И Бату жил в своем собственном лагере, который он разбил в районе Итиля[743]; и он построил там город, который называется Сарай[744]; и его слово стало законом во всех странах. Он был царем, не склоняющимся ни к какой вере или религии: он признавал только веру в Бога и не был слепо предан какой-либо секте или учению. Его щедрость была безмерна, а его терпимость безгранична. Правители всех стран и монархи со всех сторон света и все остальные приходили к нему; и до того как их подношения, которые копились веками, успевали убрать в казну, он раздавали их монголам и мусульманам и всем присутствующим, и не смотрел, много это было или мало.
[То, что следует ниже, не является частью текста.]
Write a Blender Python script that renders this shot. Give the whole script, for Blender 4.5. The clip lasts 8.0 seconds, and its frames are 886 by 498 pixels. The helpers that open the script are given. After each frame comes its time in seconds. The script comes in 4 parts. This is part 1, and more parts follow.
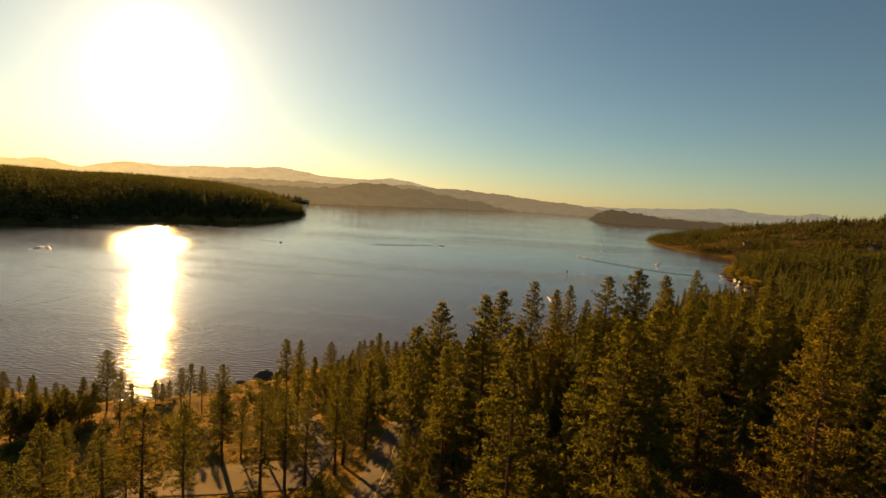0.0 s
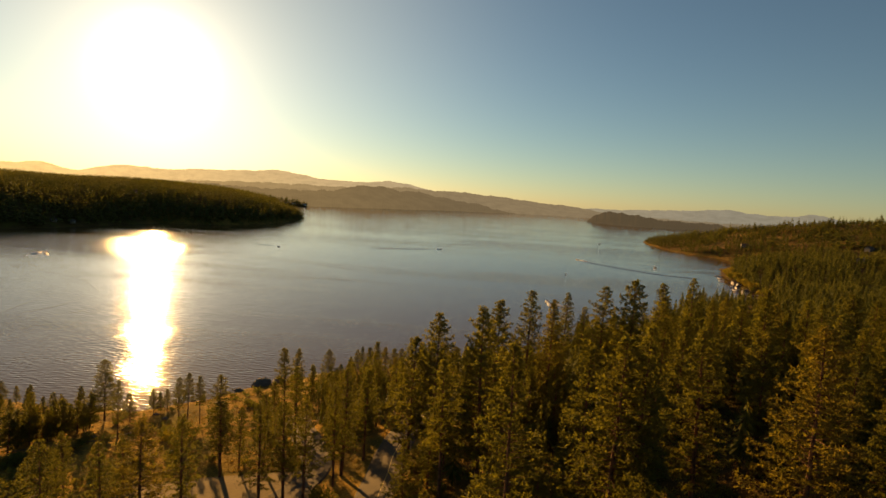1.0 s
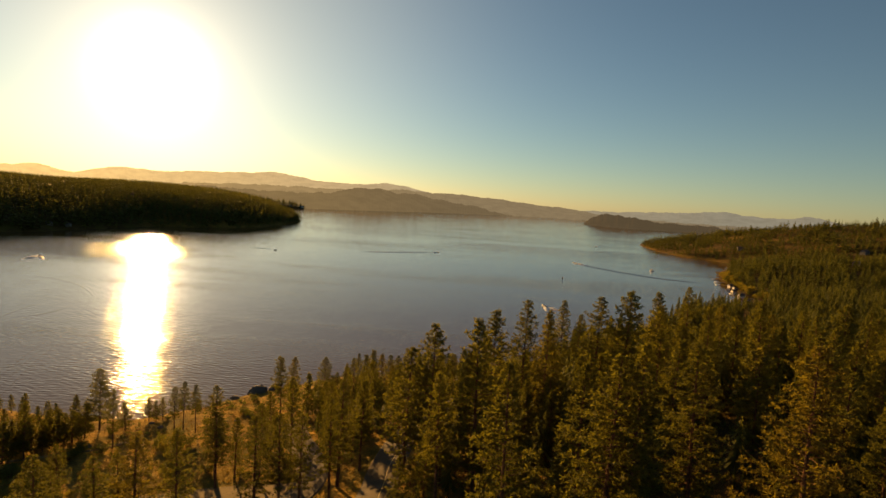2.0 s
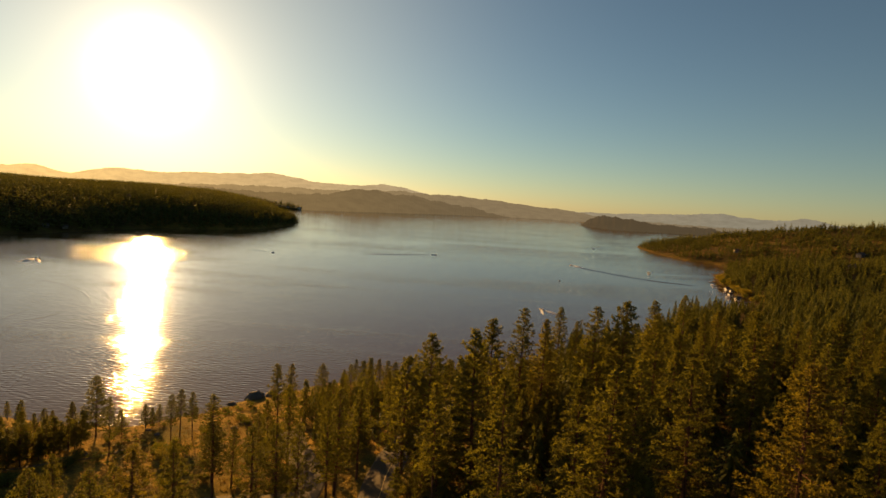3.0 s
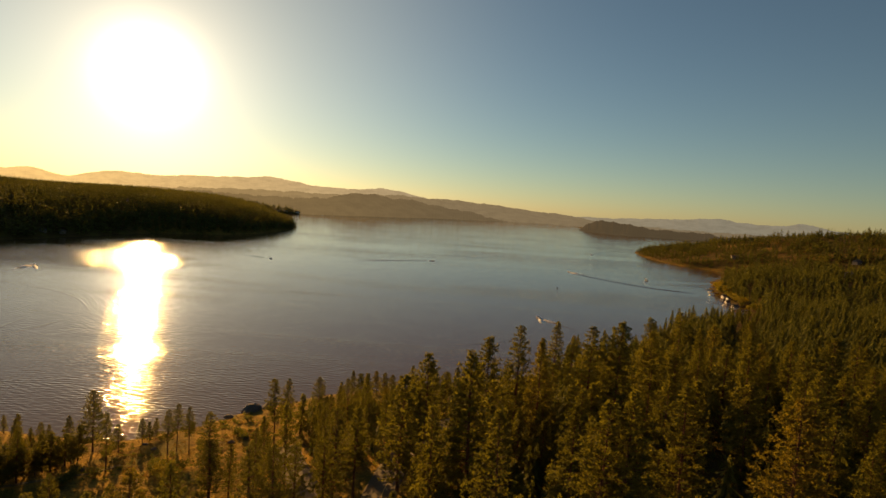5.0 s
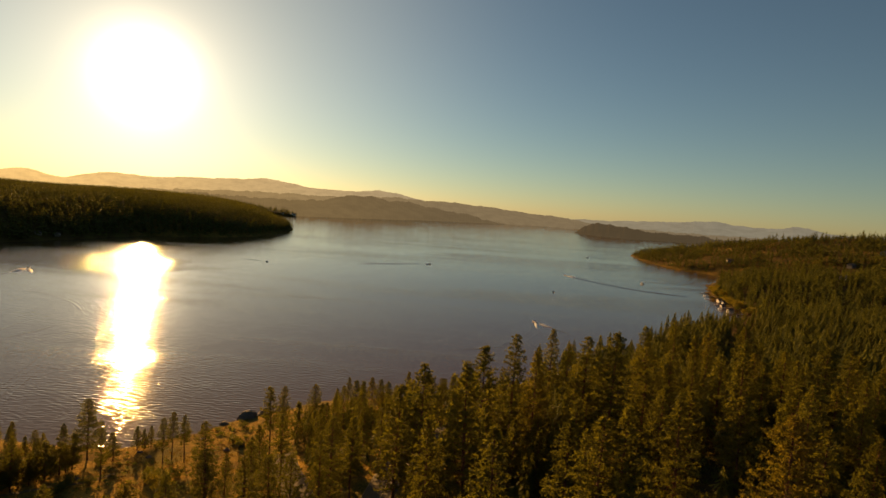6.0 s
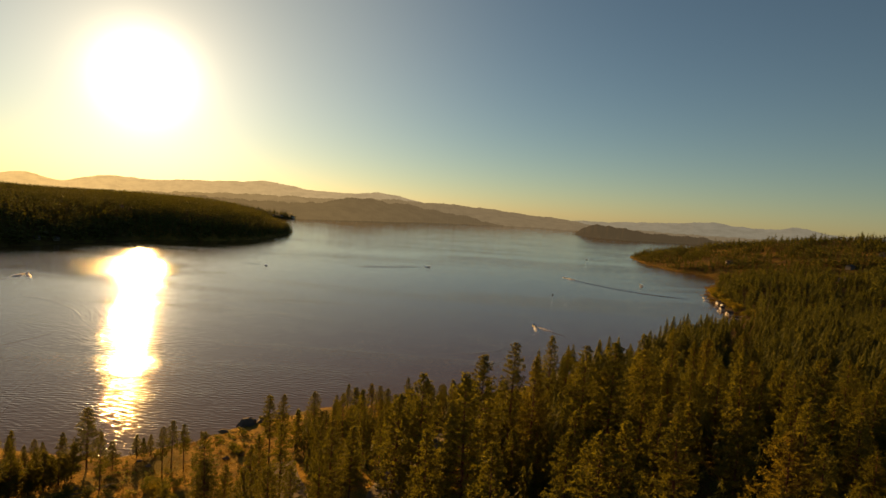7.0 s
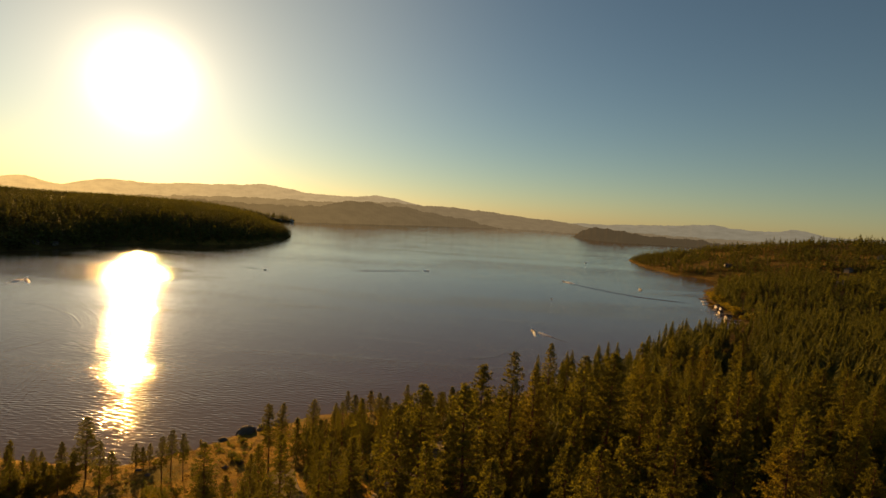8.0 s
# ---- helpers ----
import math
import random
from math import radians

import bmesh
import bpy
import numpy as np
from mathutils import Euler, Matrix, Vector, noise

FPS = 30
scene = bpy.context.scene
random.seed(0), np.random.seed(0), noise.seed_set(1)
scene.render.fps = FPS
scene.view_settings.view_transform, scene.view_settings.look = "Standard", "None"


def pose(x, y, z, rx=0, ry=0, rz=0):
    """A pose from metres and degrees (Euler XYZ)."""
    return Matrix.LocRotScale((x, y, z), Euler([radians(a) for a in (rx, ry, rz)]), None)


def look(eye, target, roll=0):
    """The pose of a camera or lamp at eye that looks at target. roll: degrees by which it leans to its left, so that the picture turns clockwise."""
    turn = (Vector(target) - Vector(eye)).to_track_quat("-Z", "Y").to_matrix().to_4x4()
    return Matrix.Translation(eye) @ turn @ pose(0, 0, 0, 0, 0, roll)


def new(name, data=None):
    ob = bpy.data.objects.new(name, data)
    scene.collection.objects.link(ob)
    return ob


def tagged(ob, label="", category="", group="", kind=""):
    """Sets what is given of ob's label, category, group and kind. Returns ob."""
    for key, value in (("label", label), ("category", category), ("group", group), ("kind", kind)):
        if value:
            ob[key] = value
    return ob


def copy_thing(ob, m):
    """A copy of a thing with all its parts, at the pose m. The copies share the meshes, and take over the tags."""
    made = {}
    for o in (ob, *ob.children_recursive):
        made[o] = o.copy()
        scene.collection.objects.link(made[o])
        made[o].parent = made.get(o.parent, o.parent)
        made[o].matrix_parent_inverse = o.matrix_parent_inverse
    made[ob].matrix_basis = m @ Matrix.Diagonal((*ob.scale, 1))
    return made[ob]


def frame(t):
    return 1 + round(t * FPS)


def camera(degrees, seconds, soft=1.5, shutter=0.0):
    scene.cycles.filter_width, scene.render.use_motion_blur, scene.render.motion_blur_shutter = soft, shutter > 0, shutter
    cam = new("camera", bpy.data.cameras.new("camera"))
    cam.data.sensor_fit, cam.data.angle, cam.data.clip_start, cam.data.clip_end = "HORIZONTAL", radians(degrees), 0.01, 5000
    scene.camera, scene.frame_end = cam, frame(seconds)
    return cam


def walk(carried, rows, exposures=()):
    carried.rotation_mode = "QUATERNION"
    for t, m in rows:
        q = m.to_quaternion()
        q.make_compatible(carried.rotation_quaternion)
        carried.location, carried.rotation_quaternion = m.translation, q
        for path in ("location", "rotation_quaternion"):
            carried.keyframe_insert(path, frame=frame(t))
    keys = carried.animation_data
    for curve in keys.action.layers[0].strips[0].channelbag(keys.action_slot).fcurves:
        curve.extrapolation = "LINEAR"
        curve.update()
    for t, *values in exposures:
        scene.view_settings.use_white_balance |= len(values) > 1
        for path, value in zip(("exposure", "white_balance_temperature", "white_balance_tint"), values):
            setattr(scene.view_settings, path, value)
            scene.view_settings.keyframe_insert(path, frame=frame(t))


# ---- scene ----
cam = camera(78.3, 8.0, soft=1.5)
PATH = [
    (0, (0.799, 0.889, 77.971), (0.756, 2.879, 77.772), 4.1),
    (0.5, (0.798, 0.894, 78.964), (0.76, 2.885, 78.769), 4.0),
    (1, (0.841, 0.817, 79.979), (0.804, 2.808, 79.788), 3.9),
    (1.5, (0.962, 0.948, 81.013), (0.929, 2.939, 80.826), 3.9),
    (3, (1.023, 0.76, 84.083), (1.004, 2.752, 83.904), 4.0),
    (3.5, (1.022, 0.638, 85.081), (1.003, 2.63, 84.903), 4.1),
    (4, (1.09, 0.549, 86.097), (1.07, 2.541, 85.922), 4.1),
    (4.5, (1.042, 0.371, 87.007), (1.024, 2.363, 86.837), 4.1),
    (6, (1.088, 0.045, 89.896), (1.087, 2.039, 89.739), 4.3),
    (6.5, (1.073, -0.101, 90.935), (1.076, 1.893, 90.781), 4.2),
    (7, (1.169, -0.071, 91.898), (1.17, 1.923, 91.747), 4.1),
    (7.5, (1.106, -0.197, 92.863), (1.108, 1.798, 92.717), 4.0),
    (8, (1.021, -0.351, 93.809), (1.025, 1.644, 93.668), 4.0),
]
walk(cam, [(t, look(eye, target, roll)) for t, eye, target, roll in PATH],
     exposures=[(0.0, 1.04, 9800, 8), (8.0, 0.74, 10300, 9)])

# ---- sky and sun ----
SUN_AZ, SUN_EL = radians(-29.2), radians(9.7)
TO_SUN = Vector((math.sin(SUN_AZ) * math.cos(SUN_EL), math.cos(SUN_AZ) * math.cos(SUN_EL), math.sin(SUN_EL)))

world = bpy.data.worlds.new("evening_sky")
world.use_nodes = True
scene.world = world
wn, wl = world.node_tree.nodes, world.node_tree.links
wn.clear()
sky = wn.new("ShaderNodeTexSky")
sky.sky_type, sky.sun_disc = "NISHITA", False
sky.sun_elevation, sky.sun_rotation = SUN_EL, SUN_AZ
sky.altitude, sky.air_density, sky.dust_density, sky.ozone_density = 700, 1.0, 0.2, 3.7
back = wn.new("ShaderNodeBackground")
back.inputs["Strength"].default_value = 0.05
wl.new(sky.outputs["Color"], back.inputs["Color"])
# The bright haze round the low sun.
way = wn.new("ShaderNodeTexCoord")
dot = wn.new("ShaderNodeVectorMath")
dot.operation = "DOT_PRODUCT"
dot.inputs[1].default_value = TO_SUN
wl.new(way.outputs["Generated"], dot.inputs[0])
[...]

И купцы из разных стран приносили ему всевозможные товары, и он брал все, и увеличивал цену в несколько раз против начальной. И он дал денег султанам Рума и Сирии и вручил им ярлыки; /223/ и ни один из тех, кто приходил к нему, не ушел, не достигнув своей цели.
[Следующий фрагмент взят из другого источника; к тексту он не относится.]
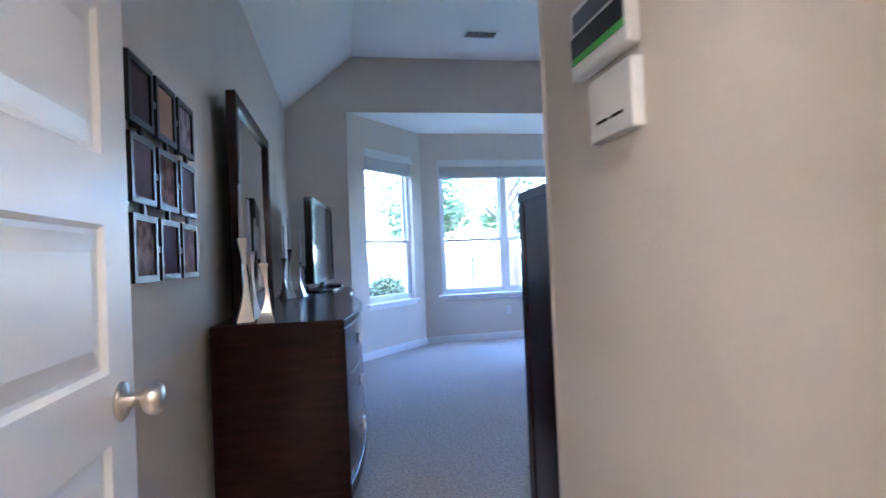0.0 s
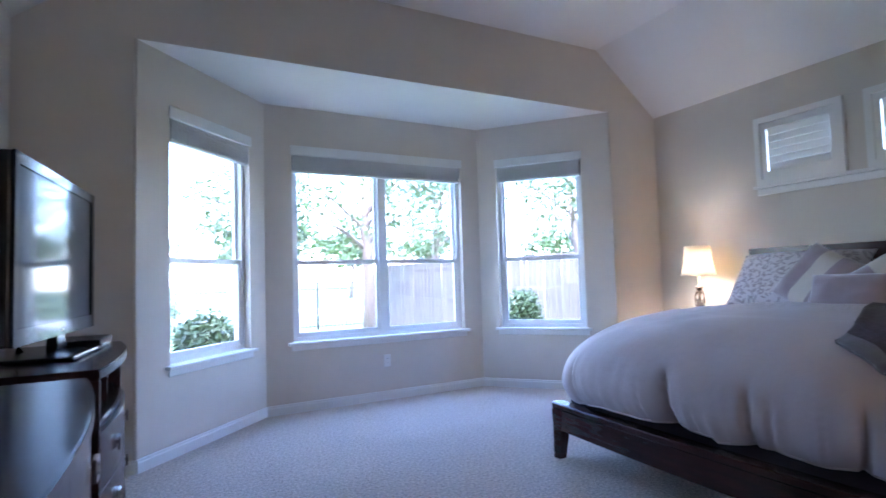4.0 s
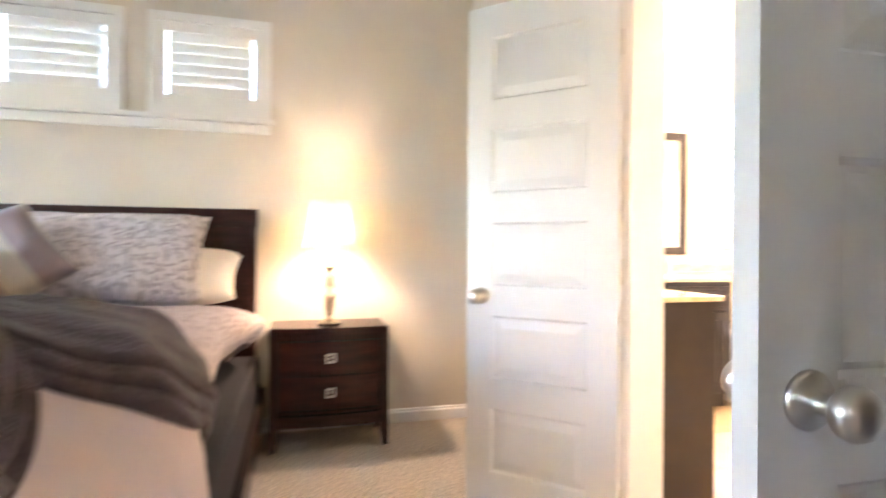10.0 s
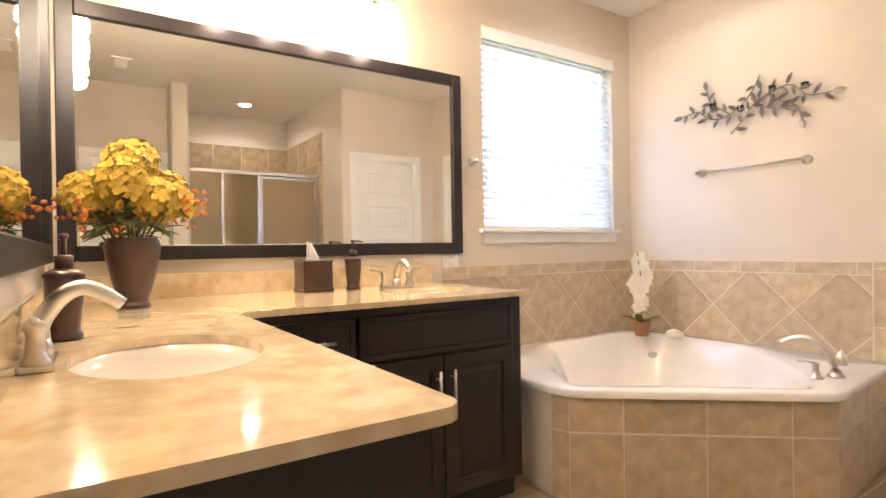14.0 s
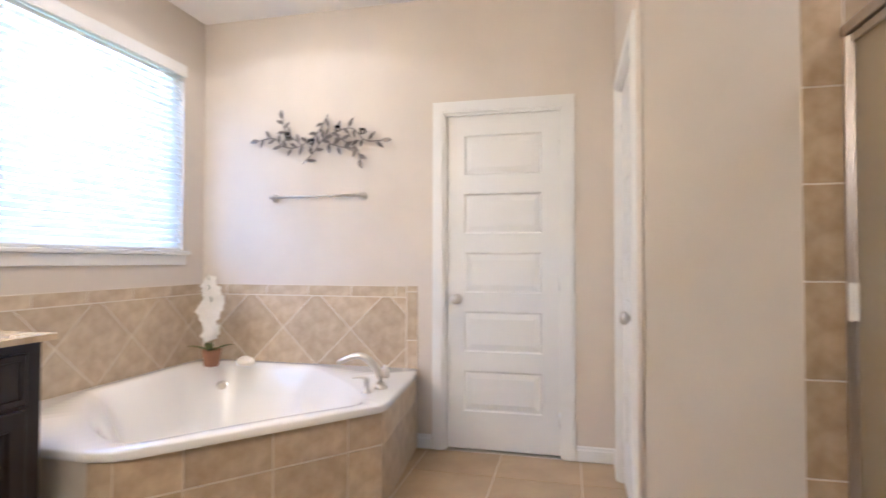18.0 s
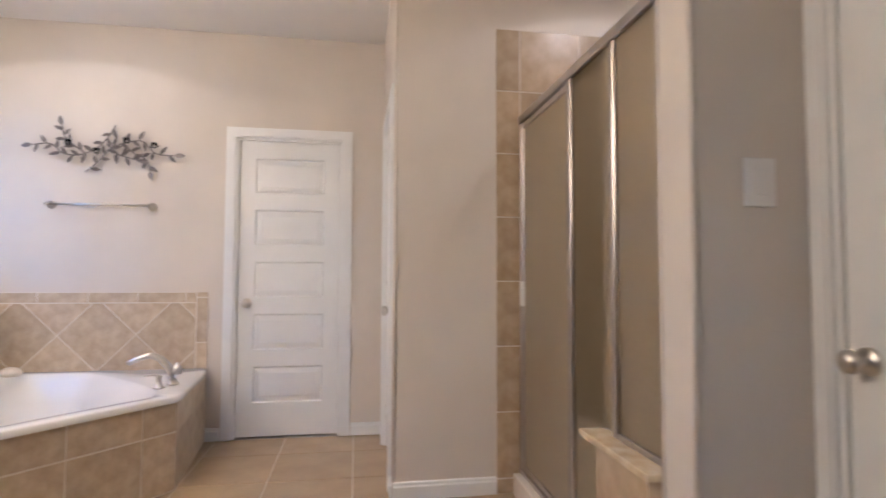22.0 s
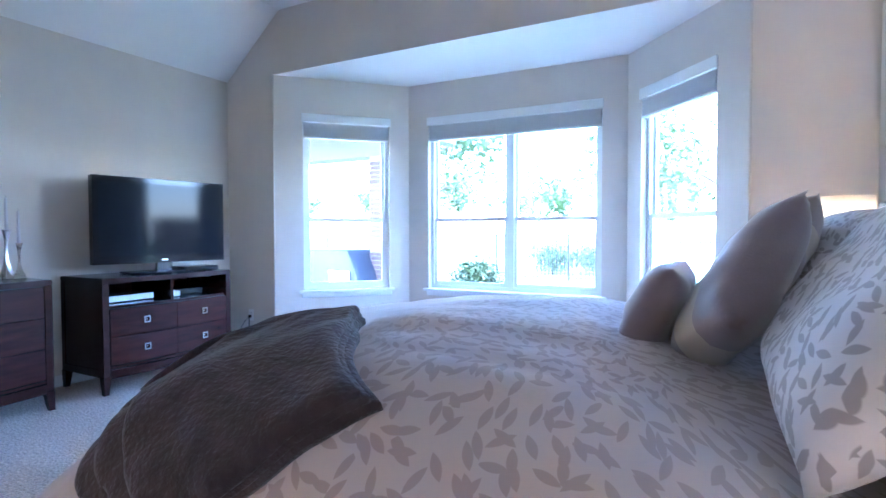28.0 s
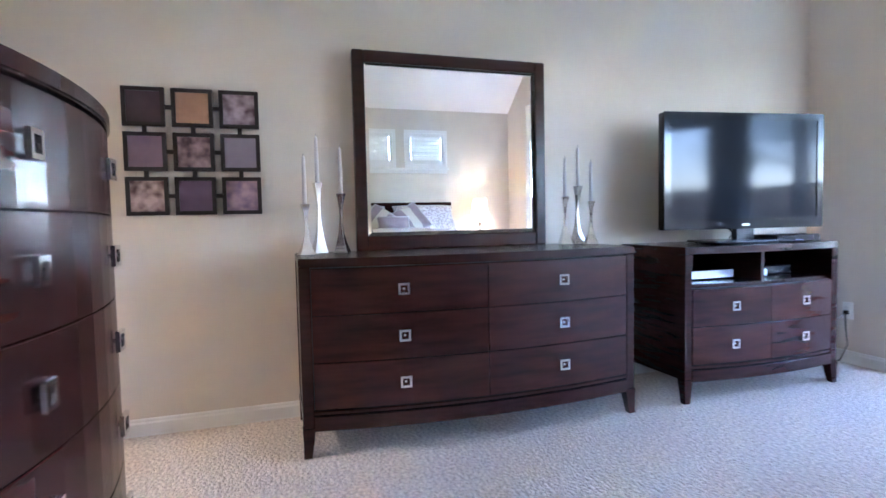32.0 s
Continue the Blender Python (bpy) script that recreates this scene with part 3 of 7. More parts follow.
# ---- bedroom casegoods ----
M_PULL = mat("chrome_pull", (0.75, 0.75, 0.77), 0.12, metal=1.0)
# near-black that paints in the shade between drawers, in slots and behind vents
M_DARK = mat("shadow_gap", (0.008, 0.006, 0.006), 0.6)


def bow_slab(x0, x1, z0, z1, yf, thick, half, bow, n=10, bevel=0.0):
    """A board whose front follows the bowed front of a case: y = yf + bow * (1 - (x / half)^2)."""
    bm = bmesh.new()
    rows = []
    for k in range(n + 1):
        x = x0 + (x1 - x0) * k / n
        y = yf + bow * (1 - (x / half) ** 2)
        e = bevel if 0 < k < n else bevel
        rows.append([bm.verts.new(c) for c in ((x, y - thick, z0), (x, y - e, z0), (x, y, z0 + e), (x, y, z1 - e), (x, y - e, z1), (x, y - thick, z1))])
    for r0, r1 in zip(rows, rows[1:]):
        for k in range(6):
            bm.faces.new((r0[k], r1[k], r1[(k + 1) % 6], r0[(k + 1) % 6]))
    bm.faces.new(rows[0]), bm.faces.new(rows[-1])
    bmesh.ops.recalc_face_normals(bm, faces=bm.faces)
    return bm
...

Когда ханство унаследовал Гуюк-хан, Бату, по его просьбе и приглашению, отправился навестить его. Когда он достиг Алакамака, Гуюк-хан скончался. Он остался в этом месте, и отовсюду к нему прибыли царевичи; и они передали ханство Менгу-каану, о чем будет рассказано в главе о Менгу-каане. И оттуда он оправился назад, и пришел в свою собственную орду, и предался удовольствиям и развлечениям. И всякий раз, когда готовился поход, он, соответственно необходимости, посылал войска, которые возглавляли члены его семьи, его родственники и ратоводцы. Когда в 653 году (1255-1256) Менгу-каан проводил очередной курилтай, он послал к нему Сартака, который был приверженцем христианской веры. Не успел Сартак прибыть, как исполнился приказ Господа, и неизбежное[745] свершилось в году...[746]. И когда Сартак прибыл, Менгу-каан принял его с величайшей добротой, выделив его среди равных; и он отпустил его с такими богатствами и сокровищами, которые подобали такому великому царю. Не успел он достичь своей орды, доехав лишь до..., как отправился вслед за своим отцом. Каан послал своих эмиров утешить его жен и братьев; и он приказал, чтобы Боракчин-хатун[747], которая была старшей женой Бату, издавала бы приказы и занималась воспитанием Улагчи[748], сына Сартака, пока он не станет взрослым и не займет место своего отца. Но судьба распорядилась иначе, и Улагчи скончался в тот же год.